======== Data for this exercise

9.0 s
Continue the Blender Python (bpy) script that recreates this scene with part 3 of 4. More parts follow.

================
======== Data for this exercise

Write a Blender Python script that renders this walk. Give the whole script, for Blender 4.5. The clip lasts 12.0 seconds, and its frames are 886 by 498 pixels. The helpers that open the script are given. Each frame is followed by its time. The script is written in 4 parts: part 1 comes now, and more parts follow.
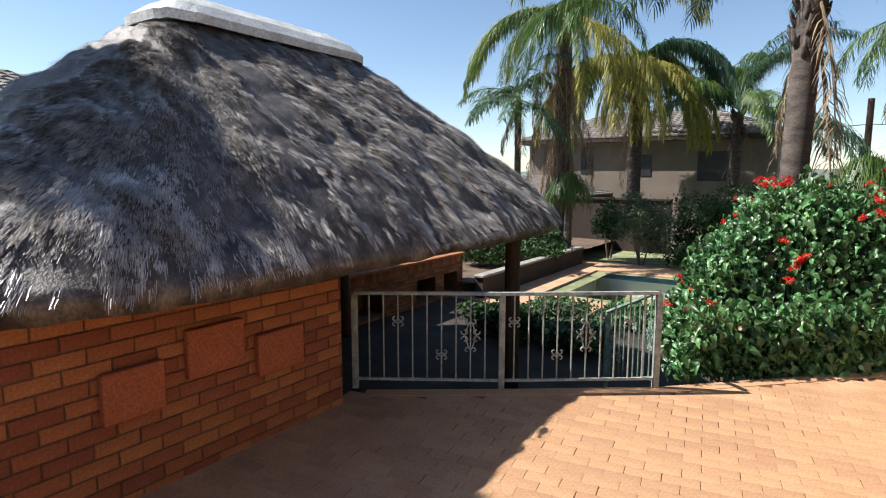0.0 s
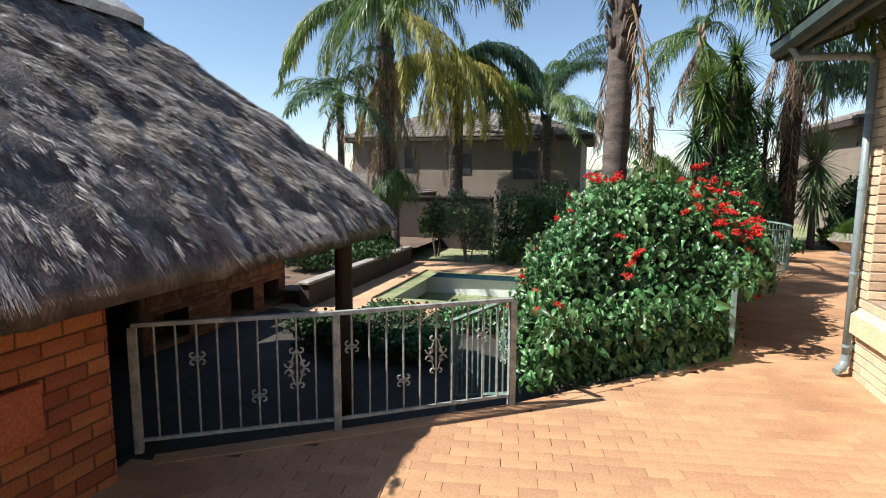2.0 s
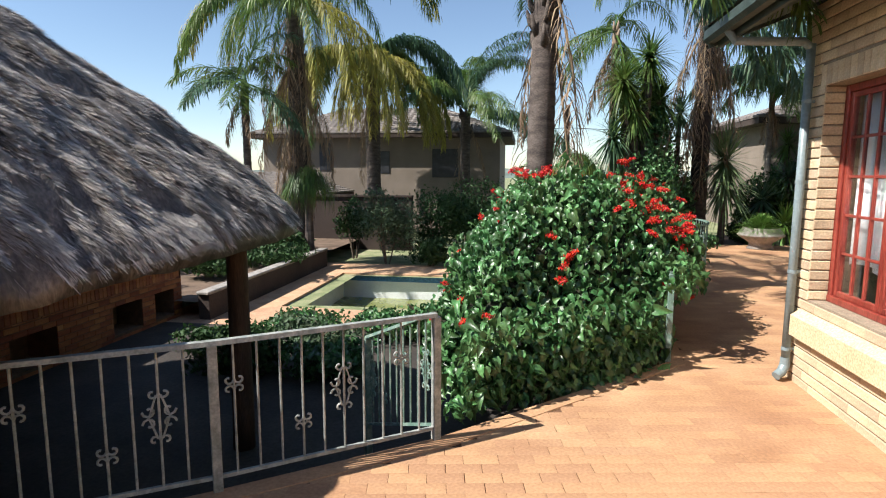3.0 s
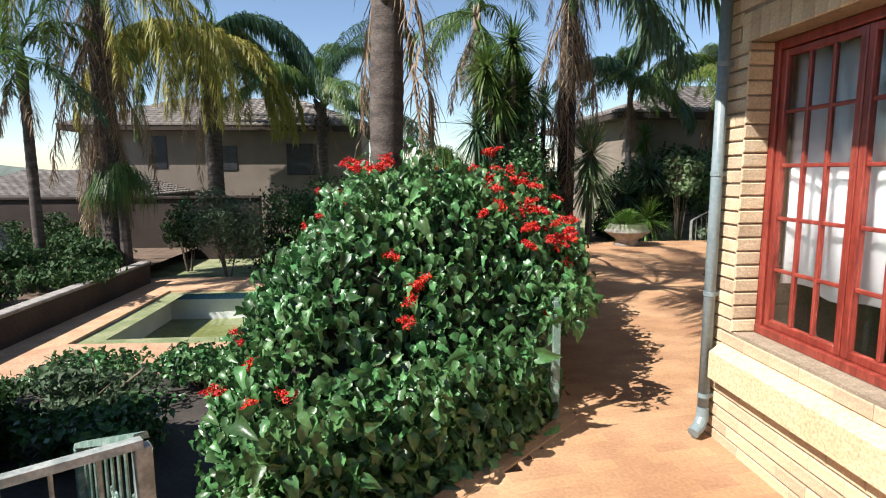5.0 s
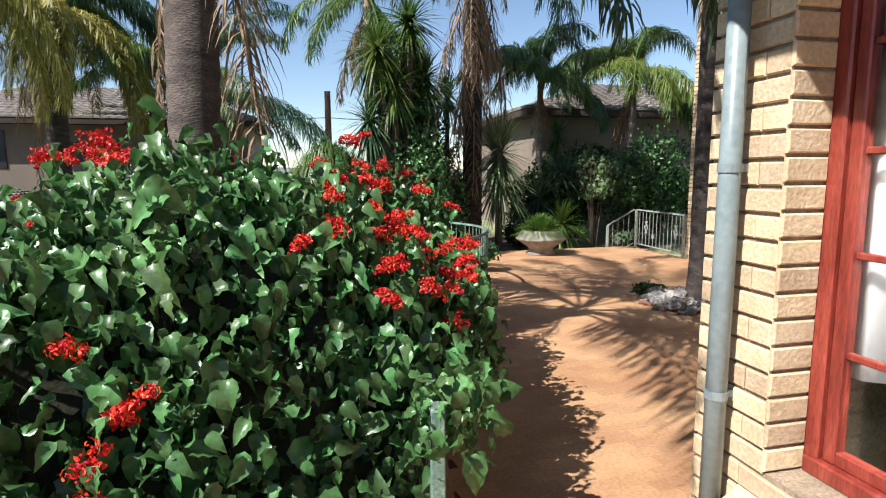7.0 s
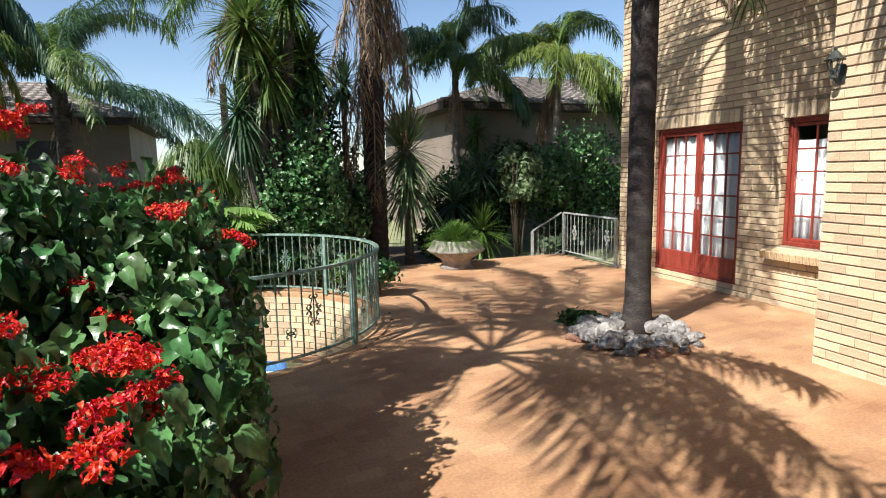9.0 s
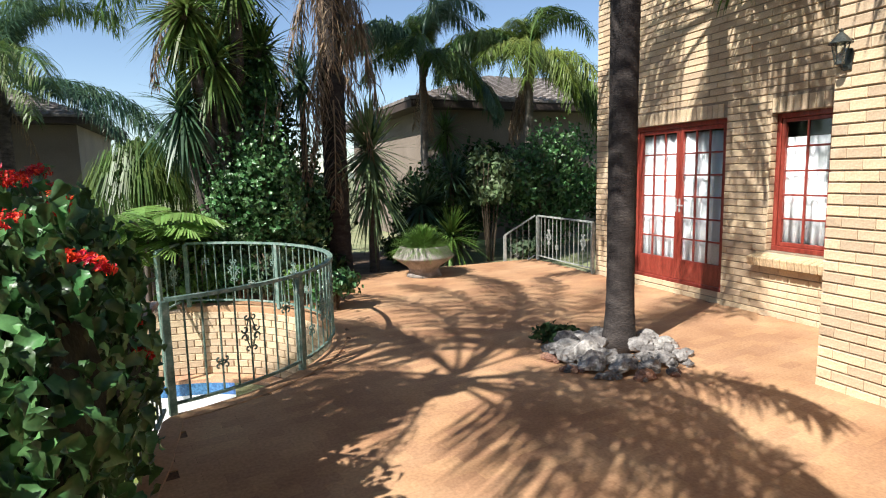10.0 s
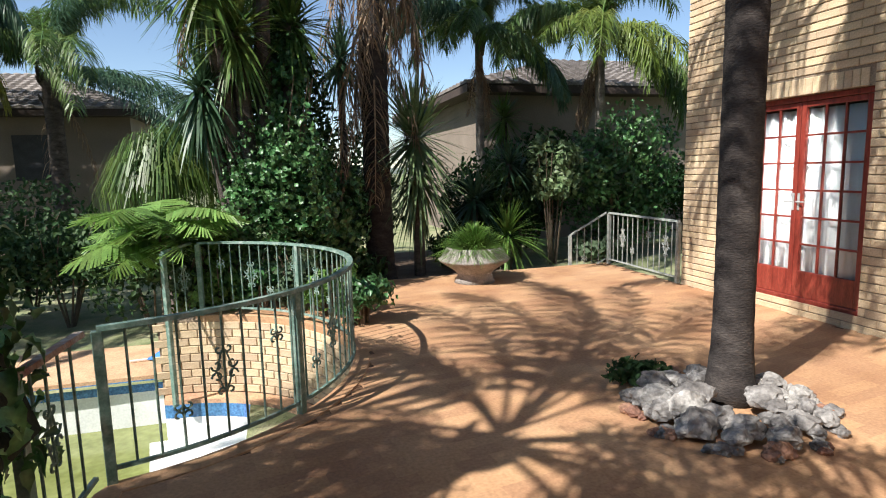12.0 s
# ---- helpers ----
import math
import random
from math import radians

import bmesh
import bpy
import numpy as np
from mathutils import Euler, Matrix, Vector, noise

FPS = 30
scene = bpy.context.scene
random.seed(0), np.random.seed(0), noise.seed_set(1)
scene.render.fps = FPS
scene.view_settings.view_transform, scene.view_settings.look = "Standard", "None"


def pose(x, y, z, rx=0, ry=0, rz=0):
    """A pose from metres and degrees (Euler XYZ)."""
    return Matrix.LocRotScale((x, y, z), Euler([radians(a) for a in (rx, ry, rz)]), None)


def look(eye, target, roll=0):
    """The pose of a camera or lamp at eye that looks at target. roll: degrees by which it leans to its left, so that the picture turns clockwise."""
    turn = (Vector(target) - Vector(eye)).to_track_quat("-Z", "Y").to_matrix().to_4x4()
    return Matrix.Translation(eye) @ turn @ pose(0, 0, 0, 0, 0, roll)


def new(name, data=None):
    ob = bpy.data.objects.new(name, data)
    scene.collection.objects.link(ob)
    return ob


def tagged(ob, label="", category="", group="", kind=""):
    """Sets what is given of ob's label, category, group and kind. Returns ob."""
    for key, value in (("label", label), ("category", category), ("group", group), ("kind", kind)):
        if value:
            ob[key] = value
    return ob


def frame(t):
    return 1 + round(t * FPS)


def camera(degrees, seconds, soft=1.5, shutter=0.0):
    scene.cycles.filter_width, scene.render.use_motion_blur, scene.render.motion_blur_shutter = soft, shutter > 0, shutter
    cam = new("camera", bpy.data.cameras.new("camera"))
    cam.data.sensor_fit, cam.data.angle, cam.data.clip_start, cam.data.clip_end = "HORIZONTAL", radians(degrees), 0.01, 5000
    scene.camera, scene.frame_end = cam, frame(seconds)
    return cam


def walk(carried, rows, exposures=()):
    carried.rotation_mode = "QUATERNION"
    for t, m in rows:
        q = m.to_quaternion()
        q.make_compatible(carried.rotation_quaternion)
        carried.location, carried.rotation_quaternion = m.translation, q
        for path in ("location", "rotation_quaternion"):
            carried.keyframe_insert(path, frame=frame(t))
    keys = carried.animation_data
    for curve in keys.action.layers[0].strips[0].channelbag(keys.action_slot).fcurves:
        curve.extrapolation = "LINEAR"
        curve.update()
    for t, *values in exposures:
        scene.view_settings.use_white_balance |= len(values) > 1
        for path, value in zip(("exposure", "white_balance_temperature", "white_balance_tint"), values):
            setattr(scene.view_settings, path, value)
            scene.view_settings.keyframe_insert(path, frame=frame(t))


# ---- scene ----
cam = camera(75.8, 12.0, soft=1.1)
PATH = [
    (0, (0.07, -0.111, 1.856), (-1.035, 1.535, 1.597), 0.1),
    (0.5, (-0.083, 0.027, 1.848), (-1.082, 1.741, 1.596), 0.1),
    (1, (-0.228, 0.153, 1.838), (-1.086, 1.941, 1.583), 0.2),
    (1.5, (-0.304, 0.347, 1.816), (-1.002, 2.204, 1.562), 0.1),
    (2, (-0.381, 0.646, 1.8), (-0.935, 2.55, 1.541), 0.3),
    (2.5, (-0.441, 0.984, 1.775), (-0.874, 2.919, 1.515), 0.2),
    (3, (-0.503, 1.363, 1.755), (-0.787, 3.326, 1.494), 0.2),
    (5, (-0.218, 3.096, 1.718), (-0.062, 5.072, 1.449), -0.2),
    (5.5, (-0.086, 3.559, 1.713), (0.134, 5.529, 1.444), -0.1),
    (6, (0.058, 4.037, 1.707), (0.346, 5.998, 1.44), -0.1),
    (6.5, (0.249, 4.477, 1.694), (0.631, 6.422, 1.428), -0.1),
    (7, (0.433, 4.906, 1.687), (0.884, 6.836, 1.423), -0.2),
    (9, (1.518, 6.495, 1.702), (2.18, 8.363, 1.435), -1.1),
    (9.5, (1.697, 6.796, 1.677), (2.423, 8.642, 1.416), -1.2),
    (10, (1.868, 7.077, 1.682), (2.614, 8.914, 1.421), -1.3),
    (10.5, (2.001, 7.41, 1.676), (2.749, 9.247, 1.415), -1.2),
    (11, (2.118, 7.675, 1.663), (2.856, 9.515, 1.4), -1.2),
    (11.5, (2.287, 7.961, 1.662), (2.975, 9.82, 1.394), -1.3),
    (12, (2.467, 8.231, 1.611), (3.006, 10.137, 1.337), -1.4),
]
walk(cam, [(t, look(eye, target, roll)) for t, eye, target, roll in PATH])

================

All lines above from the one containing "what is given" to the one containing "return 1 + round(t * FPS)" must be repeated exactly, both lines included, and no others.

▶ **Exercise output**:
    """Sets what is given of ob's label, category, group and kind. Returns ob."""
    for key, value in (("label", label), ("category", category), ("group", group), ("kind", kind)):
        if value:
            ob[key] = value
    return ob


def frame(t):
    return 1 + round(t * FPS)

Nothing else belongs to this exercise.